• **PROBLEM DESCRIPTION**
Write the material out again, line by line, exactly as it is.
________________________
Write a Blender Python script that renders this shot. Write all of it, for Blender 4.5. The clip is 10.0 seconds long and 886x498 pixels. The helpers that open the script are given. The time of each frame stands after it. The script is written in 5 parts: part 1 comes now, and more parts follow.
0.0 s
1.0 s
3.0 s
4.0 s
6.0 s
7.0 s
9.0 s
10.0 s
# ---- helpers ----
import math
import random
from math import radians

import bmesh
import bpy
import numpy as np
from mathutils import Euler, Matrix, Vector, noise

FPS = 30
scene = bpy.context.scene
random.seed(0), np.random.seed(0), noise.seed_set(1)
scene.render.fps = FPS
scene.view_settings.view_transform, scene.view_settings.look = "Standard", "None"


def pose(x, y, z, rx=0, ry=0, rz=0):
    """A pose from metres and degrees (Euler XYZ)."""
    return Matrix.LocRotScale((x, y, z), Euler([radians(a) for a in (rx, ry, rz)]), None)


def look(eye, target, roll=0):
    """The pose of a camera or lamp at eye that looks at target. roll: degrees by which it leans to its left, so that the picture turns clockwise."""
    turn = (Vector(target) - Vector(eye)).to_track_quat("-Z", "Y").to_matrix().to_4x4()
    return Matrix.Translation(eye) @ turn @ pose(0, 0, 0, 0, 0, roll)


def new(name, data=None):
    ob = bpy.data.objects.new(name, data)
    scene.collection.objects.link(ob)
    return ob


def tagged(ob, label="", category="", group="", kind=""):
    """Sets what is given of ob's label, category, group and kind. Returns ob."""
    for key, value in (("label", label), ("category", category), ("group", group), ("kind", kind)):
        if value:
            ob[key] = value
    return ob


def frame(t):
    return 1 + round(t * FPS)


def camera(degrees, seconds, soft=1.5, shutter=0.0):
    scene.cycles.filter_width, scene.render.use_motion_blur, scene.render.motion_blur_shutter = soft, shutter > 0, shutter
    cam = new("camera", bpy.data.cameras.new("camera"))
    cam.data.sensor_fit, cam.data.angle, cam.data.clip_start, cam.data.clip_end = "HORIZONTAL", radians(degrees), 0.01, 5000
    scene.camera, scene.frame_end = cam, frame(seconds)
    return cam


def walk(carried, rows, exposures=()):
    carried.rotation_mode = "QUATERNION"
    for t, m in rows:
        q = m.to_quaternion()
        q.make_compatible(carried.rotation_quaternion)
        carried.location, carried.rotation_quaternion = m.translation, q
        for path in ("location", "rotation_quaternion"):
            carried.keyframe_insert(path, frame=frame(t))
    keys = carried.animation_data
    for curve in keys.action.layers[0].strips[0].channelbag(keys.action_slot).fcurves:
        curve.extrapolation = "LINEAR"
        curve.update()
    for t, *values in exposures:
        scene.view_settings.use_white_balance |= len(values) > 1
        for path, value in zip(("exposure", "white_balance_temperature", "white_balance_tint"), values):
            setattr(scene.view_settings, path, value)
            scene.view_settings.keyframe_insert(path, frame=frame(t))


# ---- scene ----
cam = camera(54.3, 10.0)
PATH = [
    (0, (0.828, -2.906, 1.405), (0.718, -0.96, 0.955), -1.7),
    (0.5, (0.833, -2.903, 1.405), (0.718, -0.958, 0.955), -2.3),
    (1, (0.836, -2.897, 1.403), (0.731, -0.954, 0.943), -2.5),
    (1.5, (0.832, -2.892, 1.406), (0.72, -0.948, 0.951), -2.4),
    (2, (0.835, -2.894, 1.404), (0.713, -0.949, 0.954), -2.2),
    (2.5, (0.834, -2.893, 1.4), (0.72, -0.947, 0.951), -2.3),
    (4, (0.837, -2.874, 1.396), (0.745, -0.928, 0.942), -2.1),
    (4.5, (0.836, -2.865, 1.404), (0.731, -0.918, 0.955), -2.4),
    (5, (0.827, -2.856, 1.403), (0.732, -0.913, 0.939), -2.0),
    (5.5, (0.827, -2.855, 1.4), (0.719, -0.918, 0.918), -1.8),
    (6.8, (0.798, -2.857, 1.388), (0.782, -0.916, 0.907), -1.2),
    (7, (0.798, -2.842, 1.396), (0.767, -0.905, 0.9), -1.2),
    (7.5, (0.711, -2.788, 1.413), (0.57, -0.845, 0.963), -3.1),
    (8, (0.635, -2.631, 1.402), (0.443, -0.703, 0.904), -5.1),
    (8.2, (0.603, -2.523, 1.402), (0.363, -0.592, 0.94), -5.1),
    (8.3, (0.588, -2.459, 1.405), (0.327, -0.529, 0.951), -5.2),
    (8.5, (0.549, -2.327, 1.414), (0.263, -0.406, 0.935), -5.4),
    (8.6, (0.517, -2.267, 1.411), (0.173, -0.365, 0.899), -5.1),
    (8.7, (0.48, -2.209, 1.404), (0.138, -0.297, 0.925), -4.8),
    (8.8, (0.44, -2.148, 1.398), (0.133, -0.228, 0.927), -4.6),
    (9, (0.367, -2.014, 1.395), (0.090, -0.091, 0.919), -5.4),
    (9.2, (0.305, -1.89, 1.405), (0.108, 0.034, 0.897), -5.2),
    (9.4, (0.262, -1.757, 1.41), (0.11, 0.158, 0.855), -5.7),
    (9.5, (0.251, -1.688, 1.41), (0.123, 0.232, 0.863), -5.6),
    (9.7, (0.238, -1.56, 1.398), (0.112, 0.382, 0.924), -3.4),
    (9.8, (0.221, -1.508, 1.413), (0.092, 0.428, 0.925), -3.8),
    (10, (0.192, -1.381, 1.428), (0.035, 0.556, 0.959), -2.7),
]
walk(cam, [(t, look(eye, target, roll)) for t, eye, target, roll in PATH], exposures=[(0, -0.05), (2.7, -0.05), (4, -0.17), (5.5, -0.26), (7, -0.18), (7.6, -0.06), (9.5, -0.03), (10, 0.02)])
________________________
• **ANSWER TO THIS PROBLEM**
Write a Blender Python script that renders this shot. Write all of it, for Blender 4.5. The clip is 10.0 seconds long and 886x498 pixels. The helpers that open the script are given. The time of each frame stands after it. The script is written in 5 parts: part 1 comes now, and more parts follow.
0.0 s
1.0 s
3.0 s
4.0 s
6.0 s
7.0 s
9.0 s
10.0 s
# ---- helpers ----
import math
import random
from math import radians

import bmesh
import bpy
import numpy as np
from mathutils import Euler, Matrix, Vector, noise

FPS = 30
scene = bpy.context.scene
random.seed(0), np.random.seed(0), noise.seed_set(1)
scene.render.fps = FPS
scene.view_settings.view_transform, scene.view_settings.look = "Standard", "None"


def pose(x, y, z, rx=0, ry=0, rz=0):
    """A pose from metres and degrees (Euler XYZ)."""
    return Matrix.LocRotScale((x, y, z), Euler([radians(a) for a in (rx, ry, rz)]), None)


def look(eye, target, roll=0):
    """The pose of a camera or lamp at eye that looks at target. roll: degrees by which it leans to its left, so that the picture turns clockwise."""
    turn = (Vector(target) - Vector(eye)).to_track_quat("-Z", "Y").to_matrix().to_4x4()
    return Matrix.Translation(eye) @ turn @ pose(0, 0, 0, 0, 0, roll)


def new(name, data=None):
    ob = bpy.data.objects.new(name, data)
    scene.collection.objects.link(ob)
    return ob


def tagged(ob, label="", category="", group="", kind=""):
    """Sets what is given of ob's label, category, group and kind. Returns ob."""
    for key, value in (("label", label), ("category", category), ("group", group), ("kind", kind)):
        if value:
            ob[key] = value
    return ob


def frame(t):
    return 1 + round(t * FPS)


def camera(degrees, seconds, soft=1.5, shutter=0.0):
    scene.cycles.filter_width, scene.render.use_motion_blur, scene.render.motion_blur_shutter = soft, shutter > 0, shutter
    cam = new("camera", bpy.data.cameras.new("camera"))
    cam.data.sensor_fit, cam.data.angle, cam.data.clip_start, cam.data.clip_end = "HORIZONTAL", radians(degrees), 0.01, 5000
    scene.camera, scene.frame_end = cam, frame(seconds)
    return cam


def walk(carried, rows, exposures=()):
    carried.rotation_mode = "QUATERNION"
    for t, m in rows:
        q = m.to_quaternion()
        q.make_compatible(carried.rotation_quaternion)
        carried.location, carried.rotation_quaternion = m.translation, q
        for path in ("location", "rotation_quaternion"):
            carried.keyframe_insert(path, frame=frame(t))
    keys = carried.animation_data
    for curve in keys.action.layers[0].strips[0].channelbag(keys.action_slot).fcurves:
        curve.extrapolation = "LINEAR"
        curve.update()
    for t, *values in exposures:
        scene.view_settings.use_white_balance |= len(values) > 1
        for path, value in zip(("exposure", "white_balance_temperature", "white_balance_tint"), values):
            setattr(scene.view_settings, path, value)
            scene.view_settings.keyframe_insert(path, frame=frame(t))


# ---- scene ----
cam = camera(54.3, 10.0)
PATH = [
    (0, (0.828, -2.906, 1.405), (0.718, -0.96, 0.955), -1.7),
    (0.5, (0.833, -2.903, 1.405), (0.718, -0.958, 0.955), -2.3),
    (1, (0.836, -2.897, 1.403), (0.731, -0.954, 0.943), -2.5),
    (1.5, (0.832, -2.892, 1.406), (0.72, -0.948, 0.951), -2.4),
    (2, (0.835, -2.894, 1.404), (0.713, -0.949, 0.954), -2.2),
    (2.5, (0.834, -2.893, 1.4), (0.72, -0.947, 0.951), -2.3),
    (4, (0.837, -2.874, 1.396), (0.745, -0.928, 0.942), -2.1),
    (4.5, (0.836, -2.865, 1.404), (0.731, -0.918, 0.955), -2.4),
    (5, (0.827, -2.856, 1.403), (0.732, -0.913, 0.939), -2.0),
    (5.5, (0.827, -2.855, 1.4), (0.719, -0.918, 0.918), -1.8),
    (6.8, (0.798, -2.857, 1.388), (0.782, -0.916, 0.907), -1.2),
    (7, (0.798, -2.842, 1.396), (0.767, -0.905, 0.9), -1.2),
    (7.5, (0.711, -2.788, 1.413), (0.57, -0.845, 0.963), -3.1),
    (8, (0.635, -2.631, 1.402), (0.443, -0.703, 0.904), -5.1),
    (8.2, (0.603, -2.523, 1.402), (0.363, -0.592, 0.94), -5.1),
    (8.3, (0.588, -2.459, 1.405), (0.327, -0.529, 0.951), -5.2),
    (8.5, (0.549, -2.327, 1.414), (0.263, -0.406, 0.935), -5.4),
    (8.6, (0.517, -2.267, 1.411), (0.173, -0.365, 0.899), -5.1),
    (8.7, (0.48, -2.209, 1.404), (0.138, -0.297, 0.925), -4.8),
    (8.8, (0.44, -2.148, 1.398), (0.133, -0.228, 0.927), -4.6),
    (9, (0.367, -2.014, 1.395), (0.090, -0.091, 0.919), -5.4),
    (9.2, (0.305, -1.89, 1.405), (0.108, 0.034, 0.897), -5.2),
    (9.4, (0.262, -1.757, 1.41), (0.11, 0.158, 0.855), -5.7),
    (9.5, (0.251, -1.688, 1.41), (0.123, 0.232, 0.863), -5.6),
    (9.7, (0.238, -1.56, 1.398), (0.112, 0.382, 0.924), -3.4),
    (9.8, (0.221, -1.508, 1.413), (0.092, 0.428, 0.925), -3.8),
    (10, (0.192, -1.381, 1.428), (0.035, 0.556, 0.959), -2.7),
]
walk(cam, [(t, look(eye, target, roll)) for t, eye, target, roll in PATH], exposures=[(0, -0.05), (2.7, -0.05), (4, -0.17), (5.5, -0.26), (7, -0.18), (7.6, -0.06), (9.5, -0.03), (10, 0.02)])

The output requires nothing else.